12 thoughts on “You Won’t Finish This Article

  1. And did Schwartz provide you with an answer? My blog is in short segments relating to each day but is long when it comes out on a weekly basis. I’ve long thought that many just look at the photographs or the music and skim the rest. They miss salient points or the humour of something. Given a report like this it looks like I should either post daily or decrease the size of the weekly post.
    People even if they don’t lead busy lives like to give themselves time to respond in case things become busy. That may account for the lack of attention and a skip to the end.

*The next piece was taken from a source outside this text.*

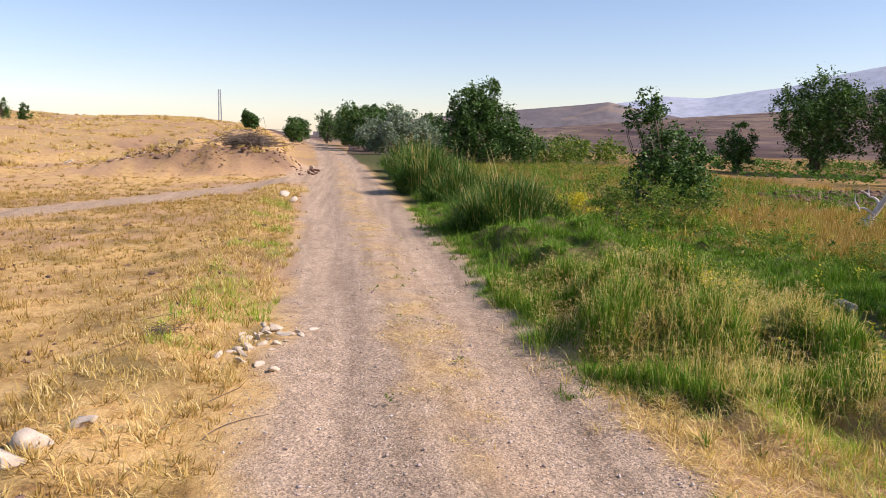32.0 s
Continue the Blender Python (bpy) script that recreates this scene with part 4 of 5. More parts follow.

  2. I agree about breaking any post into short, easy to read segments. If you look at my posts you will also notice I tend to have relatively short paragraphs. This makes them easy on the eye too.

    I introduced this style of presentation when I received a comment from someone with Dyslexia, they said they found it difficult to read many blogs and sites because of the constant string of words.
    That got me thinking about others too, failing eyesight, poor education, etc.

    I also now leave larger spaces between paragraphs, such as in this reply. Doing so does not alienate the able reader, but helps those who struggle become inclusive in my writings.

    I know myself, from reading an awful lot of blogs & other online ‘stuff’, that some are so compressed it make them difficult to follow. So, maybe if we wish to hold the interest of our readers thet the presentaion, along with great content is the key?

    Back to you, David!


  3. I agree with your post. In fact, I am guilty of (sometimes) scrolling without fully reading an article, or sharing after reading a few good points but not the full text. But, just to prove to myself that I could stick it out, I read your entire article. Great post! Sharing … now that I’ve read it all 🙂


  4. This proves what newspaper (remember them?) editors have known all along. It explains why the lead paragraph tells the story, the middle is more in-depth description of what’s already been said, and when there are space constraints—they cut from the end of the article because they know many readers won’t get that far. Old-timers for the win!


  5. I stuck it out to the last sentence (Hi Paul’s Mom) and have to admit I scroll through to the end on long posts if they are not broken up. I never, ever share anything I haven’t fully read, though. I only share what I think others will find helpful or interesting.

    Liked by 1 person

  6. The novel I just finished writing is broken up not into chapters but short scenes. Attention spans are shorter today and even in long-form, short chapters or scenes can provide the reader with useful breaks.


  7. I am a skimmer by nature, but I will “like” a post for later full-size viewing… I hope later comes soon.
    I prefer short and sweet to long and drawn out.
    But I will read a loooong article IF it keeps my interest.
    This article was boring to me (too wordy) but I did read it all. ~go me


    1. I agree about the length.
      I re-posted though because the truth about how we are adapting our reading habits… (read ‘intake of information’) to adapt to technology.
      I too have many articles I am waiting to come back to… still!